Material —
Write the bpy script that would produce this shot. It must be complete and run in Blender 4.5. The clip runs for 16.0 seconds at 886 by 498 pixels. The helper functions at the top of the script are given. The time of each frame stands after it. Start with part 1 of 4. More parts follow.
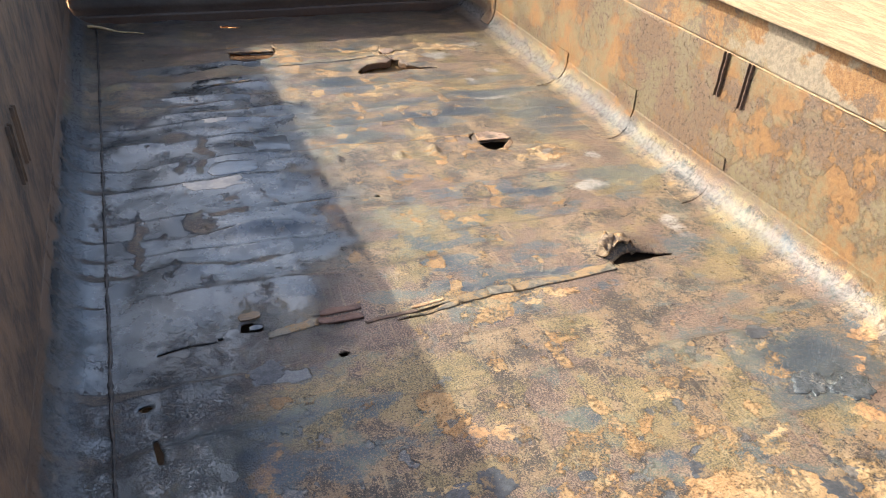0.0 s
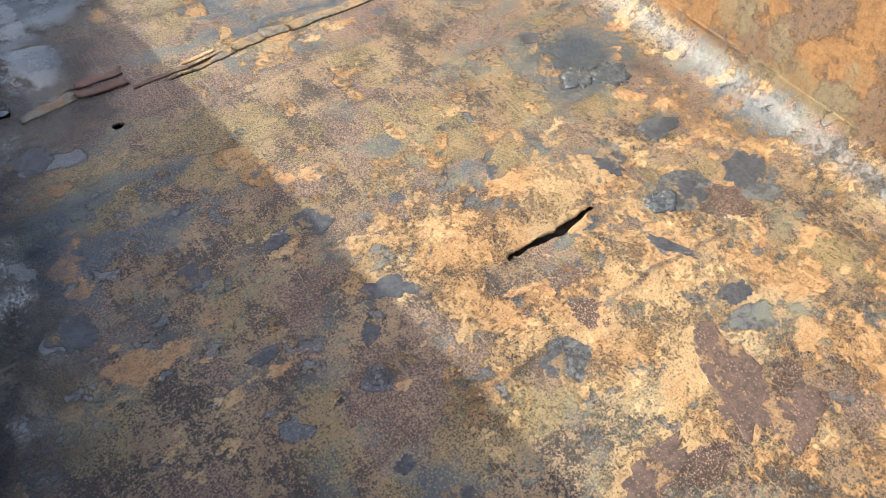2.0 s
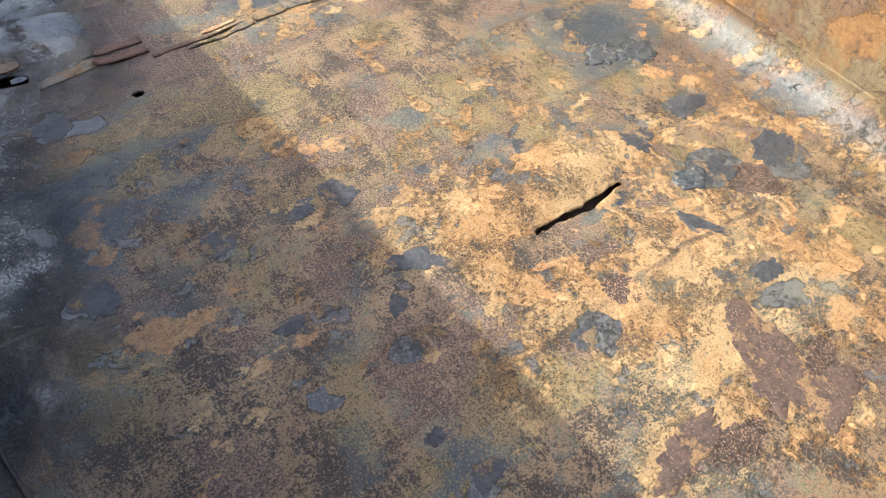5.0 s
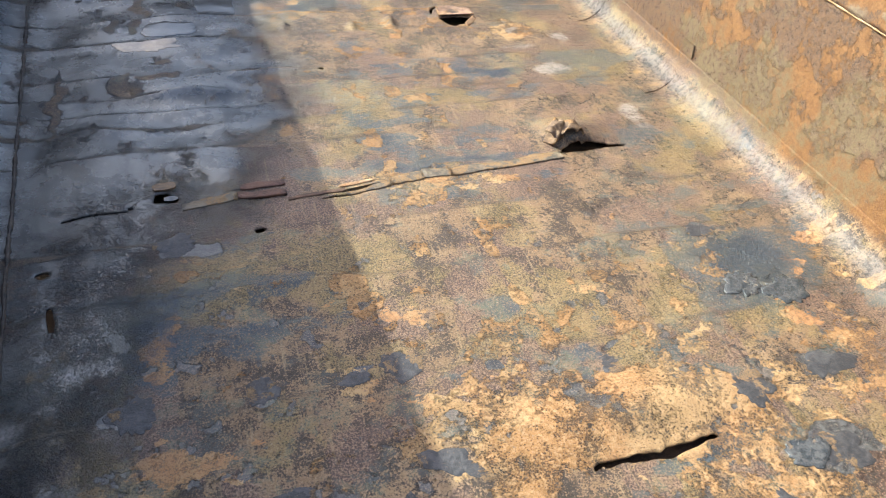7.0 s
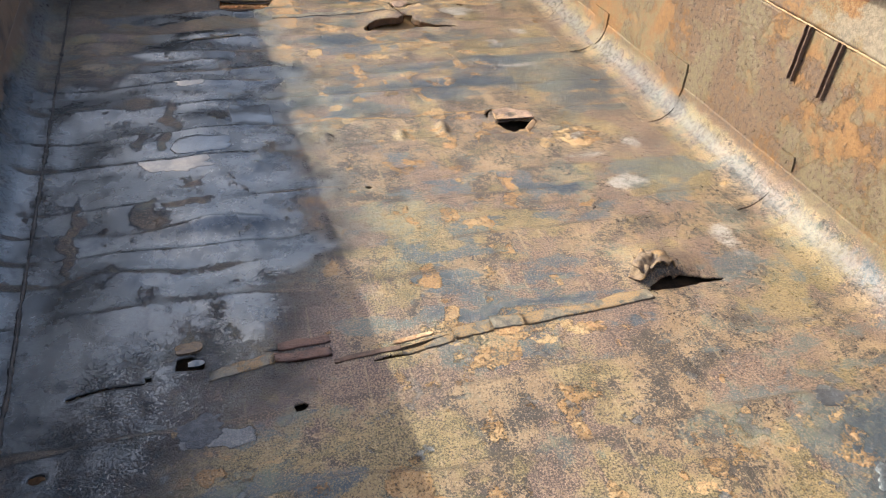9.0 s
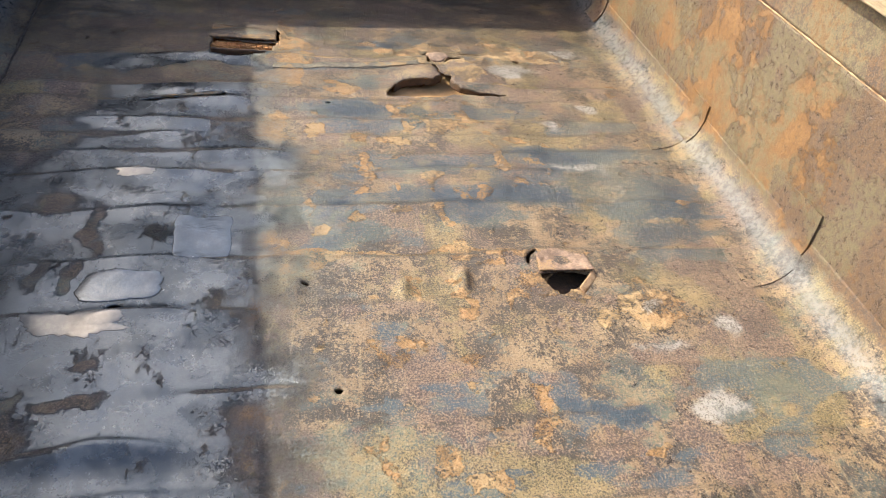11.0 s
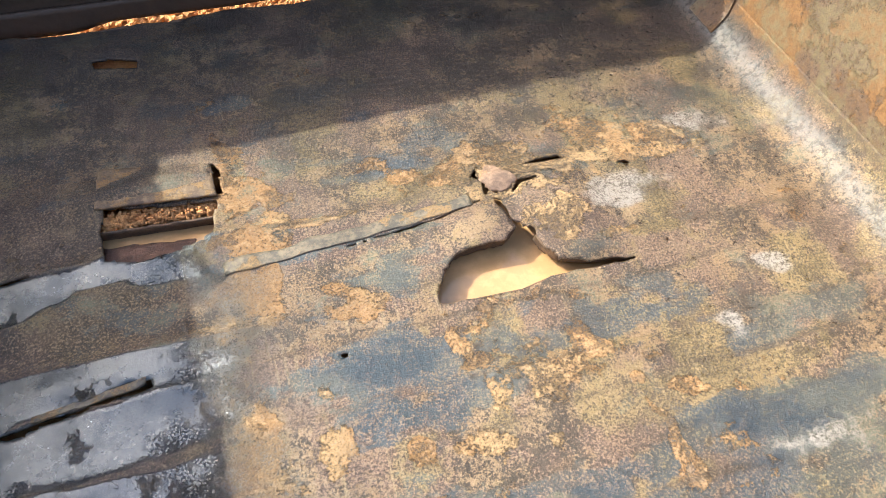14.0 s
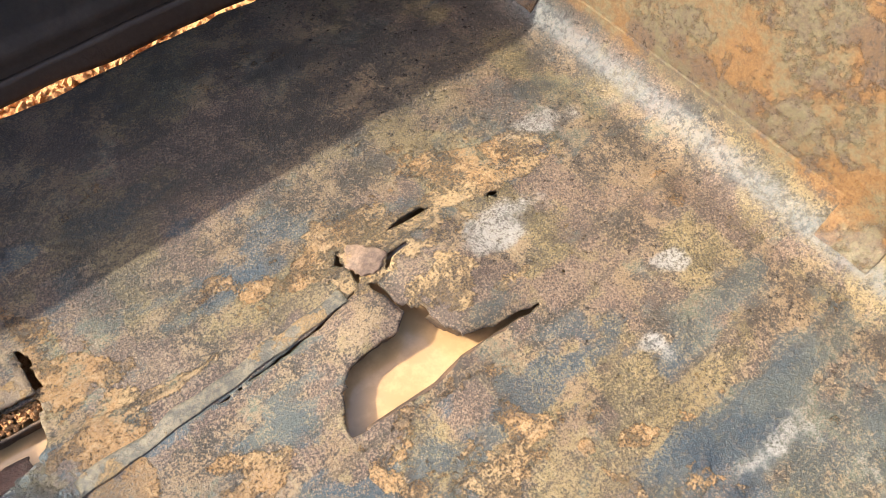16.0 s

What you are asked to do —
Your task is an exact transcription of all the data, minus the pictures.

Correct output —
Write the bpy script that would produce this shot. It must be complete and run in Blender 4.5. The clip runs for 16.0 seconds at 886 by 498 pixels. The helper functions at the top of the script are given. The time of each frame stands after it. Start with part 1 of 4. More parts follow.
0.0 s
2.0 s
5.0 s
7.0 s
9.0 s
11.0 s
14.0 s
16.0 s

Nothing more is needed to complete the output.